The Hawaiian mob isn’t dead; they moved to Philly. And now one of their own has fled.

Hawaiian mob fixer Kaipo Mawpaw is incognito somewhere in the South Pacific, and she wants to stay that way. A mobster wants her back and is willing to buy a small Hawaiian island that isn’t for sale to make it happen: Miakamii, Kaipo’s birthplace, where seashell jewelry made by the island’s indigenous people are worth small fortunes, where there might be a cure for dementia, and where its inhabitants have been sheltered from outsiders since the 1860s. But the island’s quiet, native citizenry is now under siege as bodies of current and former inhabitants start piling up. Philo Trout, retired Navy SEAL, current crime scene cleaning business owner and reluctant tourist, is about to get the vacation of a lifetime.

 

Chris Bauer recently spent some time with The Big Thrill discussing his latest thriller, ZERO ISLAND:

Which took shape first: plot, character, or setting?

Plot. For me, always plot. It’s the second thriller in a series, so the characters are holdovers. In this one, however, setting was a close second because it was key to the plot.

Chris Bauer

What was the biggest challenge this book presented? What about the biggest opportunity?

Biggest challenge: the setting is Hawaii, and I’ve never been there. Biggest opportunity: Showing how rival mobster groups with gore-filled inclinations operate in the beautiful environs of Hawaii.

How does this book make a contribution to the genre?

It’s a meat-and-potatoes, brute-force crime thriller, and the genre is lucky to have it, he says, tongue in cheek. It showcases violence and gore in a mysterious environment, plus it presents marginalized characters: Hawaiian natives, Yakuza mobsters, and certain Hawaiians indigenous to an island where time has stood still since the 1860s.

Without spoilers, are there any genre conventions you wanted to upend or challenge with this book?

Nope.
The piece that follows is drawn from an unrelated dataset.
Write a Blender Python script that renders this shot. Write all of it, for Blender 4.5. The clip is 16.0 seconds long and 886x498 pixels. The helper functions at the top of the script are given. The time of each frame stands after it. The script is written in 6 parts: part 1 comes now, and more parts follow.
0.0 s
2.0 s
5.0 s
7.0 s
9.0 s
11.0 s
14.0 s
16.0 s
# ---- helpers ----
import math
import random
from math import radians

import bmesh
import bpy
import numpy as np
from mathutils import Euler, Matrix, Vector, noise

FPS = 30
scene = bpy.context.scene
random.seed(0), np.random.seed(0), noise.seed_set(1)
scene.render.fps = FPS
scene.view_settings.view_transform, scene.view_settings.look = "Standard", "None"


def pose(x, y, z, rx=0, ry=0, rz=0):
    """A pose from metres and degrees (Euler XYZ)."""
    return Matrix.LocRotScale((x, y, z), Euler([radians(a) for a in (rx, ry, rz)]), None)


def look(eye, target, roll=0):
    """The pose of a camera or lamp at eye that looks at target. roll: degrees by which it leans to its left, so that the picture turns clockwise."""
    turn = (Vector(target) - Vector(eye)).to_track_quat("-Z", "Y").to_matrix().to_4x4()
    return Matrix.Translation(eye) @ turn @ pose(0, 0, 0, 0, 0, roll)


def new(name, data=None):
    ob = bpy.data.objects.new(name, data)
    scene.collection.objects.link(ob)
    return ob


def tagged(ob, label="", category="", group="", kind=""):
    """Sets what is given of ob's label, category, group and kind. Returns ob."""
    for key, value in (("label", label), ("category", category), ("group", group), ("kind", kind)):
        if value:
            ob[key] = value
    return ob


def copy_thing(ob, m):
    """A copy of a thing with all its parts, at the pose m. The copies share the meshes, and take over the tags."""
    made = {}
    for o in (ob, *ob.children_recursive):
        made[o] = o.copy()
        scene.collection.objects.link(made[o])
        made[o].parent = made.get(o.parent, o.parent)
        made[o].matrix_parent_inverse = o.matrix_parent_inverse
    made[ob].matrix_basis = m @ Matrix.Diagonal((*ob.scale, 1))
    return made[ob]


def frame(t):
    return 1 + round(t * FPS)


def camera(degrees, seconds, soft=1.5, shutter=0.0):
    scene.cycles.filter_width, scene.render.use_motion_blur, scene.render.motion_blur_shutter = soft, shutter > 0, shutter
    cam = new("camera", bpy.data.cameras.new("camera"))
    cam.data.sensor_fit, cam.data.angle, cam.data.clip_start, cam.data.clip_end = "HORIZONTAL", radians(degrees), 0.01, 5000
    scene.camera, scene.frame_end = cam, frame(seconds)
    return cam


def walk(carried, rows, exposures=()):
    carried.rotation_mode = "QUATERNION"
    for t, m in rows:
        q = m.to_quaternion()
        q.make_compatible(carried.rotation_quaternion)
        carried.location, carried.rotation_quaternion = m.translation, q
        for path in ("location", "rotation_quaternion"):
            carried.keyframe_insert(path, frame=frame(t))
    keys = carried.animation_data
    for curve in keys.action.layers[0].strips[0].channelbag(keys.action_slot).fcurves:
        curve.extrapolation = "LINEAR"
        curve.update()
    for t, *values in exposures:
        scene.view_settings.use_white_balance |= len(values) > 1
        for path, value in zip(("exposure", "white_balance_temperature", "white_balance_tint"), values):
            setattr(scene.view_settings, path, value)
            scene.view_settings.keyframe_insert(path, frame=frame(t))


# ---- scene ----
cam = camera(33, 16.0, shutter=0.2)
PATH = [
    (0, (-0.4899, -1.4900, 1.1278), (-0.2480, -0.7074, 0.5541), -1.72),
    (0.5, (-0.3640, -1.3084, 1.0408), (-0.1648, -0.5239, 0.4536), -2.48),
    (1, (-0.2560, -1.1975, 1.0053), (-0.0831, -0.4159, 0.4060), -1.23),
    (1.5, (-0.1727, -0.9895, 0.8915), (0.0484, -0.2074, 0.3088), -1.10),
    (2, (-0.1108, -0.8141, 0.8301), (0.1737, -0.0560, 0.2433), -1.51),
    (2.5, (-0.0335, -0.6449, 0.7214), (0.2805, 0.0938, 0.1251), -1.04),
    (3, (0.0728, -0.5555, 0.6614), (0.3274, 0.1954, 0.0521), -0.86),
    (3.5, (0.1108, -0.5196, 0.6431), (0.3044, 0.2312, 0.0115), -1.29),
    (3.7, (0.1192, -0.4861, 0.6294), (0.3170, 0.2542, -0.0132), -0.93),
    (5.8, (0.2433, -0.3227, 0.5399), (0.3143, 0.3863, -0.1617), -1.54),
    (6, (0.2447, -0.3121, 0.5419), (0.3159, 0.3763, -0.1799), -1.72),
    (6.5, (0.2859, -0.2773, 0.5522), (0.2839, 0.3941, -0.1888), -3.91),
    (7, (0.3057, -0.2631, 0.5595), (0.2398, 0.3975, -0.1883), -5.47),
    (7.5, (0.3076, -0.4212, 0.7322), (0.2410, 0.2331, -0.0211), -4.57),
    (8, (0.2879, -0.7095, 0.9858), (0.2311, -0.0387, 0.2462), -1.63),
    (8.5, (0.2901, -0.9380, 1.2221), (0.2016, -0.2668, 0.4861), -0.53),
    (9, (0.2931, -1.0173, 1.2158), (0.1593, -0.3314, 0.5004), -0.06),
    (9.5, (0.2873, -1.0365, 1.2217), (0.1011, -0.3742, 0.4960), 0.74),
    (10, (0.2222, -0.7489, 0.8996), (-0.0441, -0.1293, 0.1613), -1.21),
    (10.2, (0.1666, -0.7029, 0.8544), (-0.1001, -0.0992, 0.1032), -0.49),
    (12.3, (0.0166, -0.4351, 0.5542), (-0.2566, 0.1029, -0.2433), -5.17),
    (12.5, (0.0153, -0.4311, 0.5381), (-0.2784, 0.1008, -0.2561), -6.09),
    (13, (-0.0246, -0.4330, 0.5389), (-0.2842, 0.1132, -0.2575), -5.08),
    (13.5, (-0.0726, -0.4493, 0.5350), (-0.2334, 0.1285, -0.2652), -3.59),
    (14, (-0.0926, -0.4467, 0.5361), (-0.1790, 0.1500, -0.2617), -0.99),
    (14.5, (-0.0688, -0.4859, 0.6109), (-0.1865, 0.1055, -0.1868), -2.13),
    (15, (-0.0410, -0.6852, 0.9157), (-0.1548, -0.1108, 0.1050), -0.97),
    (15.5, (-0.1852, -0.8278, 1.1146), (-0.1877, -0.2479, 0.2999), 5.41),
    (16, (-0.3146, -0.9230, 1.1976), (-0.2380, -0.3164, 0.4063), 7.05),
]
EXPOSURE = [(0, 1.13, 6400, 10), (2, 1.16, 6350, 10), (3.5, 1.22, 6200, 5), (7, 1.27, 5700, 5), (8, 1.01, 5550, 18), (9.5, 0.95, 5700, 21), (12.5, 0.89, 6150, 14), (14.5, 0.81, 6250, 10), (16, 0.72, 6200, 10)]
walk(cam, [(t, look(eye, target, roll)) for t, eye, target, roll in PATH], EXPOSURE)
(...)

I have written two highly controversial thrillers, but this isn’t one of them. Jane’s Baby (Intrigue Publishing, 2018, showcased in The Big Thrill in 2018) was a political thriller dealing with an assault on the landmark Roe v Wade Supreme Court decision re: women’s reproductive rights. A second thriller with a WIP title America Is a Gun (currently on submission) deals with US gun control and lack thereof, plus it showcases a female bounty hunter with Tourette syndrome and a transgender ex-con (identifies as male) who is in the middle of righting a very severe wrong.

No spoilers, but what can you tell us about your book that we won’t find in the jacket copy or the PR material?

It’s a present-day novel, but it has as its origin point (backstory) the original Niihau Incident from WWII, where a Japanese pilot returning from the Pearl Harbor attack crash landed his Zero on nearby Hawaiian Island Niihau, an island the pilots were told was uninhabited, and he held the island’s inhabitants hostage for nearly a week before (spoiler, even though it’s a matter of record) the island’s natives killed him.

What authors or books have influenced your career as a writer, and why?

Chance by Steve Shilstone. Carl Hiaasen for his dark humor and quirky characters, Jonathan Lethem for his take on marginal characters, Jonathan Maberry for his personal help to me early on, and Elmore Leonard for his short, crisp, no-bullshit dialogue.

What’s the one question you wish someone would ask you about this book, or your work in general? And, please answer the question too!

Why choose such an obscure book like Chance by Steve Shilstone, about a fictional baseball player, as the book that influenced me the most? A, because the voice of the narrator is the way I like narrators to sound, and B, because I love baseball books.

 

*****

Chris wouldn’t trade his northeast Philly upbringing of street sports played on blacktop and concrete, fistfights, brick and stone row houses, and twelve years of well-intentioned Catholic school discipline for a Philadelphia minute (think New York minute but more fickle and less forgiving). Chris has had some lengthy stops as an adult in Michigan and Connecticut, and he thinks Pittsburgh is a great city even though some of his fictional characters do not. He still does most of his own stunts, and he once passed for Chip Douglas of My Three Sons TV fame on a Wildwood, NJ, boardwalk. He’s a member of International Thriller Writers, and his work has been recognized by the National Writers Association, the Writers Room of Bucks County (PA), and the Maryland Writers Association. He likes the pie more than the turkey.